Quel che è accaduto non è una svista. È il segno di un sistema in cui la sinistra radical-progressista si è impadronita delle leve istituzionali per imporre la sua egemonia culturale. A Bruxelles non esiste un vero confronto: esiste solo l’amplificazione delle voci che attaccano sistematicamente i governi conservatori e sovranisti. La presunta “libertà di stampa” è ormai un teatrino per glorificare sé stessi, zittendo chiunque osi dissentire.

Voci fuori dal coro: la reazione della stampa libera

A denunciare il cortocircuito sono stati in tanti. Daniele Capezzone ha parlato di una UE in cui “la libertà d’informazione si guarda solo con le lenti di sinistra”. Nicola Porro ha usato parole taglienti: “L’esclusione di Cerno è un atto liberticida. Chiamano a parlare di libertà di stampa due nemici giurati del governo, è come chiedere a un lupo un parere sulla sicurezza degli agnelli”.

FdI smaschera la propaganda

Fratelli d’Italia non ha taciuto. Andrea Delmastro ha definito “paradossale” che, in un dibattito sulla libertà, si censuri proprio chi ha fatto della libertà una missione professionale. Nicola Procaccini, copresidente del gruppo Ecr, ha denunciato un “panel ridicolo, sbilanciato a sinistra”. Il suo tentativo di riequilibrare il dibattito con figure come Cerno e Paola Ferazzoli (Giornaliste Italiane) è stato rigettato senza discussione.
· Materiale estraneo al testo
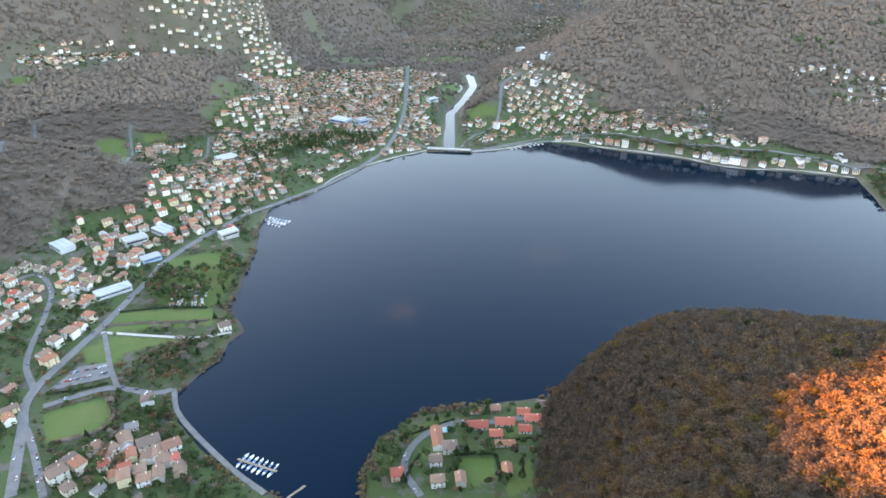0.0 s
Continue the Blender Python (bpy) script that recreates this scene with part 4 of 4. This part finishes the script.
woods("hill_wood", x[~near], y[~near], z[~near], high[~near], wide[~near], tint[~near], coarse, BARE, "leafless and russet deciduous trees covering the hill brow")

# woods of the slopes round about
def slopes(name, r0, r1, gap0, gap1, shapes, label):
    x, y = scatter(r0, r1, -128, 40, gap0, gap1, tree_rng)
    z = land(x, y)
    wood = (off_shore(x, y) > 16) & (wooded_hill(x, y) < 2) & ~((np.hypot(x - 15, y - 430) < 95) & (y < 500))
    for kind, outline in DISTRICTS:
        keep = {"sparse": 0.5}.get(kind, 0.0)
        wood &= ~inside(x, y, outline) | (tree_rng.rand(len(x)) < keep)
    for m in MEADOWS:
        wood &= ~inside(x, y, m) | ((tree_rng.rand(len(x)) < 0.25) & (math.hypot(*m[0]) > 1500))
    for w, line in ROADS:
        wood &= off_line(x, y, line)[0] > w / 2 + 4
    for hx, hy, w, d, _ in HALLS + HALLS_B + VILLAS:
        wood &= np.hypot(x - hx, y - hy) > (w + d) * 0.4
    for hx, hy in BLOCKS:
        wood &= np.hypot(x - hx, y - hy) > 16
    open_land = (rough(x, y, 230, 4, 31) > 0.7) & (z < 130) | (np.hypot(x - 780, y - 760) < 120) | (np.hypot((x - 18) / 36, (y - 1722) / 68) < 1)
    wood &= ~open_land | (tree_rng.rand(len(x)) < 0.1)
    wood &= ~((x < -200) & (y < 1000) & (z < 12)) | (tree_rng.rand(len(x)) < 0.1)
    wood &= np.hypot(x + 350, y - 525) > 45
    x, y, z = x[wood], y[wood], z[wood]
    g = 1 + np.hypot(x, y) / 4500
    tint = np.clip(0.40 + 0.3 * rough(x, y, 300, 4, 61) + tree_rng.normal(0, 0.12, len(x)), 0, 0.95)
    # shade of the south-shore slope, put into the trees' tint
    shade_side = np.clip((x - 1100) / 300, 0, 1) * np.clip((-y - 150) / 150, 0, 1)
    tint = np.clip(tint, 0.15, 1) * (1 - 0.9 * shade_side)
    tint = np.where((rough(x, y, 200, 3, 77) > 0.75) & (tree_rng.rand(len(x)) < 0.3), 0.985, tint)
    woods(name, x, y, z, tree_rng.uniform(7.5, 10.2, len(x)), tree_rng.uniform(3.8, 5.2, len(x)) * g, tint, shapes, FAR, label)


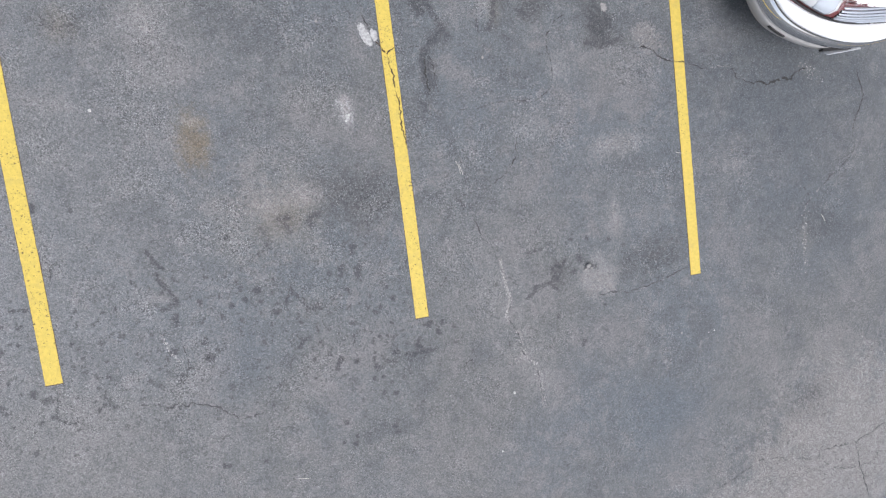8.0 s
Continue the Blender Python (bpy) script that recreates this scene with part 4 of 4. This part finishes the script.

Accettato solo un nome neutro e istituzionale, per salvare le apparenze.

Ranucci, la foglia di fico del pluralismo

Il tentativo di Ranucci di giustificare l’esclusione parlando di “ritardi tecnici” fa sorridere. La verità è che i progressisti hanno costruito un sistema impermeabile al dissenso, dove si accede solo se certificati dalla casta mediatica. Altro che errori procedurali: siamo di fronte a una repressione sistematica del libero pensiero.

Chi decide cosa si può dire, non difende la libertà

Il caso Cerno dimostra che l’Unione Europea è diventata il santuario del pensiero unico progressista. I suoi “eroi” – Ranucci, Cancellato e compagnia cantando – non rappresentano la libertà, ma il monopolio della parola. Chi controlla chi parla, decide anche cosa si può pensare. E questa, più che una riunione sullo stato di diritto, somiglia sempre più a un processo politico contro la libertà autentica.